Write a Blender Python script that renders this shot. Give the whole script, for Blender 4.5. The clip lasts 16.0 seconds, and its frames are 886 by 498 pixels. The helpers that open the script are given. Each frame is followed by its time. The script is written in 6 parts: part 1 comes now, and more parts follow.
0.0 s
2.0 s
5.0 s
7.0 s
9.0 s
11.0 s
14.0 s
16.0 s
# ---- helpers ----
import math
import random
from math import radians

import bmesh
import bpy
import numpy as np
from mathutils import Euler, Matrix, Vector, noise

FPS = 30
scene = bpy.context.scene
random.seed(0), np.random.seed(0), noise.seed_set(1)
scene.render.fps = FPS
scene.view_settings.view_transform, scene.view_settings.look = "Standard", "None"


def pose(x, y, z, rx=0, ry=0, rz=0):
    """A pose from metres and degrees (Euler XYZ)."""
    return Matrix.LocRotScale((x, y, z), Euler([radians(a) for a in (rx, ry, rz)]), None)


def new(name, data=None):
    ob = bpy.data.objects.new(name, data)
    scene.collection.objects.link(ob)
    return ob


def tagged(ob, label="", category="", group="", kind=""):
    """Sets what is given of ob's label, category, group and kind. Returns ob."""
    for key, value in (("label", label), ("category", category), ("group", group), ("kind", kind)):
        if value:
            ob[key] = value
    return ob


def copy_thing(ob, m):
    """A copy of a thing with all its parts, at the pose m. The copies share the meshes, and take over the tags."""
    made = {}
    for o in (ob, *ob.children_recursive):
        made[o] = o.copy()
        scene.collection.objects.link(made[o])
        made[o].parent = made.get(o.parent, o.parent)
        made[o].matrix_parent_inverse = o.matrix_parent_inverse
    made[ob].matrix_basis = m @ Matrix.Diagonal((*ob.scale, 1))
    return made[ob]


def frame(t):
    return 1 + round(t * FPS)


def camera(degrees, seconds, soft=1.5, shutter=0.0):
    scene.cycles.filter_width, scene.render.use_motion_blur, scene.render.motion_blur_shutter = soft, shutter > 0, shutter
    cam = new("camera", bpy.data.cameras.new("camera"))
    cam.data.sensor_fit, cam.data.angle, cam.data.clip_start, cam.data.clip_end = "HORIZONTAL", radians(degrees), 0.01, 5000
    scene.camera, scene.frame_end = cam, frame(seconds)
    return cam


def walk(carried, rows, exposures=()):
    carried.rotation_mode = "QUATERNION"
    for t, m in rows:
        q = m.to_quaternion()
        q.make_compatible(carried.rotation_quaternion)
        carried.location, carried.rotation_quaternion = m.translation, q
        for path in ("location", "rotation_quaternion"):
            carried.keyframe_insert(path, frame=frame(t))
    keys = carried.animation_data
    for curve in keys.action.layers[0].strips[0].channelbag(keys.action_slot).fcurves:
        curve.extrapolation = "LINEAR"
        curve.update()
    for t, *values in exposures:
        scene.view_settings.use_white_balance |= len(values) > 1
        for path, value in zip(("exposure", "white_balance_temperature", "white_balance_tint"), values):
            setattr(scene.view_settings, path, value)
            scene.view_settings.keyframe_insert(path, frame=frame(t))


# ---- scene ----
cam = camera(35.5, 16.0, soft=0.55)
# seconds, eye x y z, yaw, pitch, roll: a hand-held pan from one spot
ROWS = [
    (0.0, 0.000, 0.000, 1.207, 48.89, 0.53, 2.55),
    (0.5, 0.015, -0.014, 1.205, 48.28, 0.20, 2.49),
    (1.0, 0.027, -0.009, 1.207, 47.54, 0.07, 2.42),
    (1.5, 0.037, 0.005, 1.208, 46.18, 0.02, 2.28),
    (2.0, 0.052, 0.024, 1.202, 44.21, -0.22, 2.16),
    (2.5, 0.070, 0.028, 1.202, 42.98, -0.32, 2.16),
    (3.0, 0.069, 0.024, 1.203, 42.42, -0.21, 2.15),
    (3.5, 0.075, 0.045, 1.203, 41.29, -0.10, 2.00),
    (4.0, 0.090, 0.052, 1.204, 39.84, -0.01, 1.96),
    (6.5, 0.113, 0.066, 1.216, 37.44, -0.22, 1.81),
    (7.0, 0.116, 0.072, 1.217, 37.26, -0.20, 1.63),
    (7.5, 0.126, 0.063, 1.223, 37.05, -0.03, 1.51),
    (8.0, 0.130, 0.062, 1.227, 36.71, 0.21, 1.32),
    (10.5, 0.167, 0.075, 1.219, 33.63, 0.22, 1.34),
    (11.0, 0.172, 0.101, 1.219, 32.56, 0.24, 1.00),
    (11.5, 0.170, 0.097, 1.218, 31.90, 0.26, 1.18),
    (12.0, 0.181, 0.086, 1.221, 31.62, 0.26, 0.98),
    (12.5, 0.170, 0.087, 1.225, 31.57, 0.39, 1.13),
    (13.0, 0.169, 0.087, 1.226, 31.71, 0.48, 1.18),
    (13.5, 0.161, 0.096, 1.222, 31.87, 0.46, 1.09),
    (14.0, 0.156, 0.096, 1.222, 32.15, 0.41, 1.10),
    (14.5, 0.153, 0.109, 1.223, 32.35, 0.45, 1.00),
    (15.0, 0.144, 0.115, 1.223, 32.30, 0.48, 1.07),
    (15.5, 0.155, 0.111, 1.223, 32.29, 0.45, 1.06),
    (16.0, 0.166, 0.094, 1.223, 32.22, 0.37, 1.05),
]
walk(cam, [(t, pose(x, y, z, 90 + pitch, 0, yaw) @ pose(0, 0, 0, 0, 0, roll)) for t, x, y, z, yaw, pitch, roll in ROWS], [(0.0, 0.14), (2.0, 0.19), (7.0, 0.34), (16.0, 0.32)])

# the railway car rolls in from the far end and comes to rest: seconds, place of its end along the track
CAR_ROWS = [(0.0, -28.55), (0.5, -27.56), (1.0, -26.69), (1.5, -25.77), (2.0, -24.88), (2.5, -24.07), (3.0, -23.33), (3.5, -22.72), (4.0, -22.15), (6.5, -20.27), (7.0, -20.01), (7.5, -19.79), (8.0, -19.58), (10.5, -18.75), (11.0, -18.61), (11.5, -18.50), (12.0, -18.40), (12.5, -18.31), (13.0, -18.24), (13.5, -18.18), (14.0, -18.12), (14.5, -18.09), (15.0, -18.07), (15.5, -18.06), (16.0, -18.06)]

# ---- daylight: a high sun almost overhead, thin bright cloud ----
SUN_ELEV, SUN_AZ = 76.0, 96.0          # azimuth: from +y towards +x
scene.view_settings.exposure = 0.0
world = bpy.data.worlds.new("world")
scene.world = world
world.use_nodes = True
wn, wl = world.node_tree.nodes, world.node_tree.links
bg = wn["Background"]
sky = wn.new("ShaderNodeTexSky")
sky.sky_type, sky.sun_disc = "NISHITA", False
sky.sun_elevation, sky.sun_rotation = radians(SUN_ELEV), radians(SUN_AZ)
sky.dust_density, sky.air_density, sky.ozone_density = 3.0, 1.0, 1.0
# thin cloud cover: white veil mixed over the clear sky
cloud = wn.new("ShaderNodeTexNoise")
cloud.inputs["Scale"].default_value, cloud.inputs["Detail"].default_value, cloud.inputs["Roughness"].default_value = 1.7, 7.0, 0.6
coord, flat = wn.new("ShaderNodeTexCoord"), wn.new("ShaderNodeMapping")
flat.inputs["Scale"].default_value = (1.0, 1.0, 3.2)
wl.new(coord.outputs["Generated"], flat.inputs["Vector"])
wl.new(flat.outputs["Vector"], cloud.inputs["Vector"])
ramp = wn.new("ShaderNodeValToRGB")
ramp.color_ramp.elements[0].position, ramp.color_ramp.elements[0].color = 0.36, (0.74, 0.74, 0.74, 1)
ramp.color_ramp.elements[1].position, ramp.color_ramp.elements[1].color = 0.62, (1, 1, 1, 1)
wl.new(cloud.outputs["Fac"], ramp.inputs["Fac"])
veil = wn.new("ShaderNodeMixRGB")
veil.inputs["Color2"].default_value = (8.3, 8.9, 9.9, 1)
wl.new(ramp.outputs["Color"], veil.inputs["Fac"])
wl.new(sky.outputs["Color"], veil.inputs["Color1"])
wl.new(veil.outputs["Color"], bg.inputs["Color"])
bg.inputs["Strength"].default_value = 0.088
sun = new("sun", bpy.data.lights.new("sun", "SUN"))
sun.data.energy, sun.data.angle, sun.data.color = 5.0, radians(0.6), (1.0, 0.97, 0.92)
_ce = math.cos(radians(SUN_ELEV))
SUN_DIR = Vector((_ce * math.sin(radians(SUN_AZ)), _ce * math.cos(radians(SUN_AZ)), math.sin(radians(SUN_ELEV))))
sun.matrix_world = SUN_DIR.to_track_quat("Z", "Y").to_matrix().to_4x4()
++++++
-- WHAT IS EXPECTED --
Would you quote everything above from the line containing "a thing with" down to the line containing "scene.collection.objects.link(made[o])"? Include both of those lines and nothing else.

-- PROBLEM SOLUTION --
    """A copy of a thing with all its parts, at the pose m. The copies share the meshes, and take over the tags."""
    made = {}
    for o in (ob, *ob.children_recursive):
        made[o] = o.copy()
        scene.collection.objects.link(made[o])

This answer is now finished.